**Work required**:
Carry none of the pictures over; write out the complete data exactly.
....................
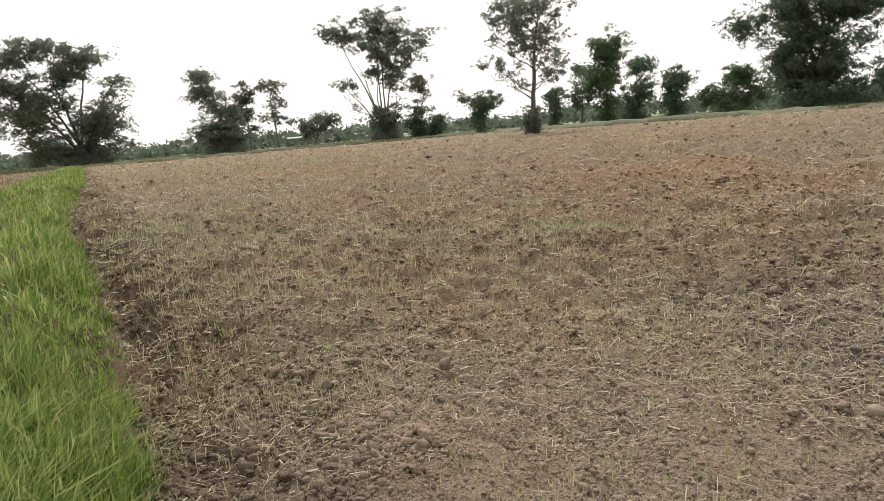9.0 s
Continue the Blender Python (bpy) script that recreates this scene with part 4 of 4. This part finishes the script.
# ---------------------------------------------------------------- trees
def build_tree(x, y, lobes, leaves, leaf, trunk, mat, label, seed, clump=0.75, stems=1, skirt=0.0, name="tree", flat=0.42, twigs=0.8, spread_stems=0.35):
    """A tree: lobes are (across, height, half width, half height, share of leaves); across runs to the right as seen from the field."""
    rng = np.random.default_rng(seed)
    away = Vector((x + 0.4, y + 0.2)).normalized()
    right = np.array([away.y, -away.x, 0.0])
    deep = np.array([away.x, away.y, 0.0])
    up = np.array([0, 0, 1.0])
    root = new(name)
    root.location = (x, y, 0.0)
    tagged(root, label, "tree")
    lobes = [(c, h, w * 1.2, v * 1.15, share) for c, h, w, v, share in lobes]
    leaves, clump = int(leaves * 2.9), clump * 0.85
    total = sum(l[4] for l in lobes)
    top = max(l[1] + 0.6 * l[3] for l in lobes)
    thick = trunk / stems ** 0.4
    wood, axes = [], []
    t = np.linspace(0, 1, 10)[:, None]
    for s in range(stems):
        aim = lobes[s % len(lobes)] if stems > 1 else lobes[0]
        foot = (right * rng.normal(0, spread_stems) + deep * rng.normal(0, spread_stems)) * (stems > 1)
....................
**Solved problem**:
9.0 s
Continue the Blender Python (bpy) script that recreates this scene with part 4 of 4. This part finishes the script.
# ---------------------------------------------------------------- trees
def build_tree(x, y, lobes, leaves, leaf, trunk, mat, label, seed, clump=0.75, stems=1, skirt=0.0, name="tree", flat=0.42, twigs=0.8, spread_stems=0.35):
    """A tree: lobes are (across, height, half width, half height, share of leaves); across runs to the right as seen from the field."""
    rng = np.random.default_rng(seed)
    away = Vector((x + 0.4, y + 0.2)).normalized()
    right = np.array([away.y, -away.x, 0.0])
    deep = np.array([away.x, away.y, 0.0])
    up = np.array([0, 0, 1.0])
    root = new(name)
    root.location = (x, y, 0.0)
    tagged(root, label, "tree")
    lobes = [(c, h, w * 1.2, v * 1.15, share) for c, h, w, v, share in lobes]
    leaves, clump = int(leaves * 2.9), clump * 0.85
    total = sum(l[4] for l in lobes)
    top = max(l[1] + 0.6 * l[3] for l in lobes)
    thick = trunk / stems ** 0.4
    wood, axes = [], []
    t = np.linspace(0, 1, 10)[:, None]
    for s in range(stems):
        aim = lobes[s % len(lobes)] if stems > 1 else lobes[0]
        foot = (right * rng.normal(0, spread_stems) + deep * rng.normal(0, spread_stems)) * (stems > 1)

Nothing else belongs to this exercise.